Cami her köşesiyle farklı oldu. Üç yanı camlarla kaplı. Eski Türk evlerindeki kafesleri andıran metal perdeler yerleştirdik camların önüne. Bu perdelerde Osmanlı ve Selçuklu motiflerinden esinlendik. İçerideki camlar ise Kur’an-ı Kerim sayfaları gibi tasarlandı.

Caminin açılışı için kesinleşen net bir tarih var mı?

Nisan sonu. Şakir kardeşler, eylül ayında annelerinin ölüm yıldönümünde açılış yapmayı istiyorlardı. Ama işler yetişmedi.
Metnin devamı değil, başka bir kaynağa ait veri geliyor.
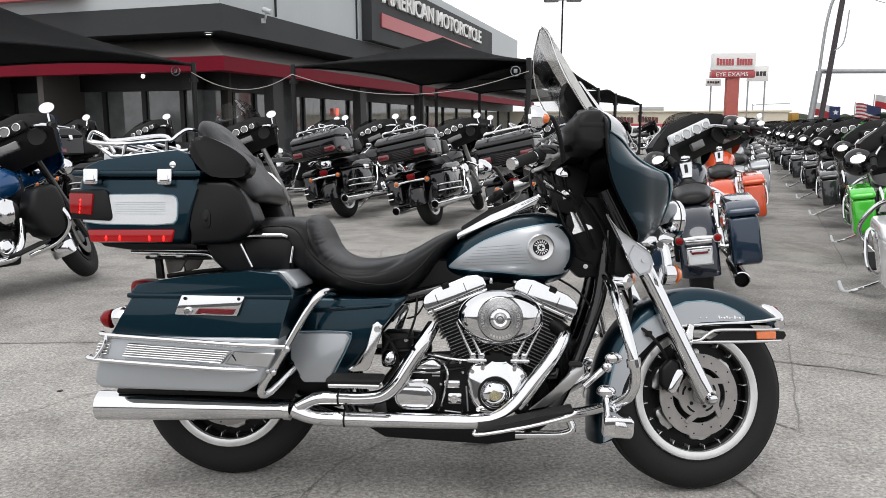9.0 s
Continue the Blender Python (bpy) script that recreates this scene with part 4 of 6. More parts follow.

Birtakım yeni şeylerin eklenmesini istediler. Bazı bürok-ratik problemler çözülmemişti. Seçim gar-
garasında açılışın kaybolmaması iyi de olacak.

Ayakkabılar kilitli kutulara koyulacak

Kubbe ve minareler alüminyum kompozitten yapıldı. Caminin minarelerinin yüksekliği 35 metre.

İç mekanı 400 metrekare, dış mekanı 1700 metrekare alana kurulu. Cami yaklaşık 500 kişiyi alabilecek kapasitede.

Caminin halıları ve tuvalet fayansları açık renkte olacak.

Ayakkabılar kilitli kutulara koyulacak. Galoş verilecek.

İstanbul Müftüsü’nün isteğiyle caminin içine projeksiyon perdesi yerleştirildi.
Abdesthane bölümü cami avlusunun alt bölümünde yer alıyor. Caminin bulunduğu yerde daha önceden Mezarlıklar Müdürlüğü’nün ofisleri vardı. Bu ofisler avlunun altındaki bölümde yeniden inşa edildi.

Camiyi aydınlatan mavi ışık Çinli tasarımcıdan

Şakir kardeşlerin sizden cami ile ilgili istekleri oldu mu?

Düşüncelerini bizimle hep paylaştılar, projeyi yakından takip ettiler. Estetik bilinci çok gelişmiş bir aile. Müslüman bir ailenin İstanbul’a bir hediyesi olarak görüyorlar bu camiyi ve çok önemsiyorlar.

Gazi bey caminin girişinde Arapça Allah yazan bir su tasarımı yapılmasını istedi. Hava karardığında kubbenin mavi bir ışıkla aydınlatılmasını da. Ayrıca cami yapımında emeği geçen ustaların isimlerinin duvara nakşedilmesini istedi.

Emeği geçen kimler var?

Dekorasyonda çeşitli sanatçılarla işbirliği yaptık. Mimar-ressam Kadir Akorak taş işlerinin tasarımını yaptı. Yerleri ve duvarları Kayseri taşı ile kapladı. Cam-vitray sanatçısı Orhan Koçan bronz kapıları ve avizeleri tasarladı. Avizelerdeki metal yazıları yazdı. Avizenin damla şeklindeki kristallerini Nahide Büyükkaymakçı yaptı. Hattatımız eski imam Hüseyin Kutlu’ydu. Nakkaşımız Semih İrteş’ti. Mihrabın katmanlarında farklı boya teknikleri kullanıldı. Bunu da Prof. Dr. Tayfun Erdoğmuş üstlendi. Minberin üzerindeki yaprak desenlerinde de onun imzası var. Caminin dışını kaplayan metal dökümleri metal-demir-gümüş sanatçısı Kaya Kalaycı hazırladı.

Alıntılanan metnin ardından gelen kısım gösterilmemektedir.